Challenge - Repeat every line exactly, keeping the pictures out of the copy.

Recorded data -
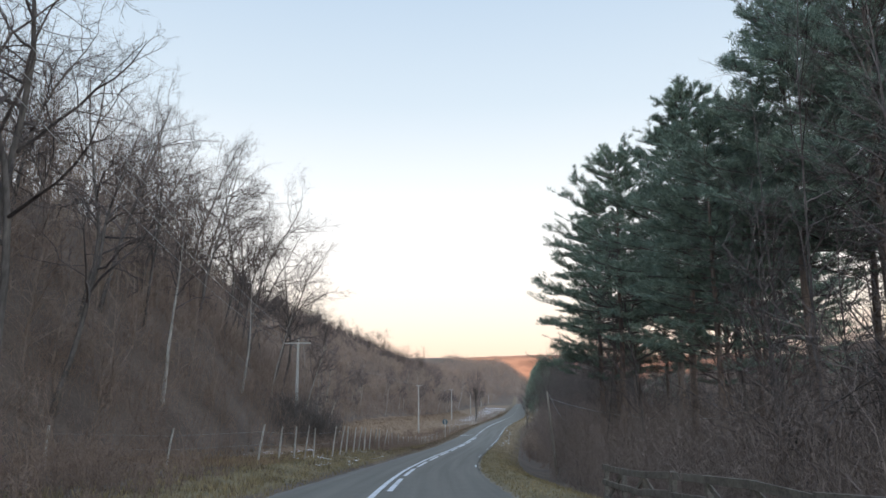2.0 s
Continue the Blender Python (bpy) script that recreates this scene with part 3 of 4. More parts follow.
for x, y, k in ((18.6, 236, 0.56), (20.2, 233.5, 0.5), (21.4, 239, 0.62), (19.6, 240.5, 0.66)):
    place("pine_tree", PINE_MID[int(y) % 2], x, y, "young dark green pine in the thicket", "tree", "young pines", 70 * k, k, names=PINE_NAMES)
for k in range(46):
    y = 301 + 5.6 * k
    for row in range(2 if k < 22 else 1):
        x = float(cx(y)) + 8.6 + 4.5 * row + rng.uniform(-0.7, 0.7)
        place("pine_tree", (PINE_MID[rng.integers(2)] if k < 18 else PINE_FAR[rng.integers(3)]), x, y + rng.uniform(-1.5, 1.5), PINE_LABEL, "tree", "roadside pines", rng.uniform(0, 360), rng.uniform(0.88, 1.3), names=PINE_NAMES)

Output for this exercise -
2.0 s
Continue the Blender Python (bpy) script that recreates this scene with part 3 of 4. More parts follow.
for x, y, k in ((18.6, 236, 0.56), (20.2, 233.5, 0.5), (21.4, 239, 0.62), (19.6, 240.5, 0.66)):
    place("pine_tree", PINE_MID[int(y) % 2], x, y, "young dark green pine in the thicket", "tree", "young pines", 70 * k, k, names=PINE_NAMES)
for k in range(46):
    y = 301 + 5.6 * k
    for row in range(2 if k < 22 else 1):
        x = float(cx(y)) + 8.6 + 4.5 * row + rng.uniform(-0.7, 0.7)
        place("pine_tree", (PINE_MID[rng.integers(2)] if k < 18 else PINE_FAR[rng.integers(3)]), x, y + rng.uniform(-1.5, 1.5), PINE_LABEL, "tree", "roadside pines", rng.uniform(0, 360), rng.uniform(0.88, 1.3), names=PINE_NAMES)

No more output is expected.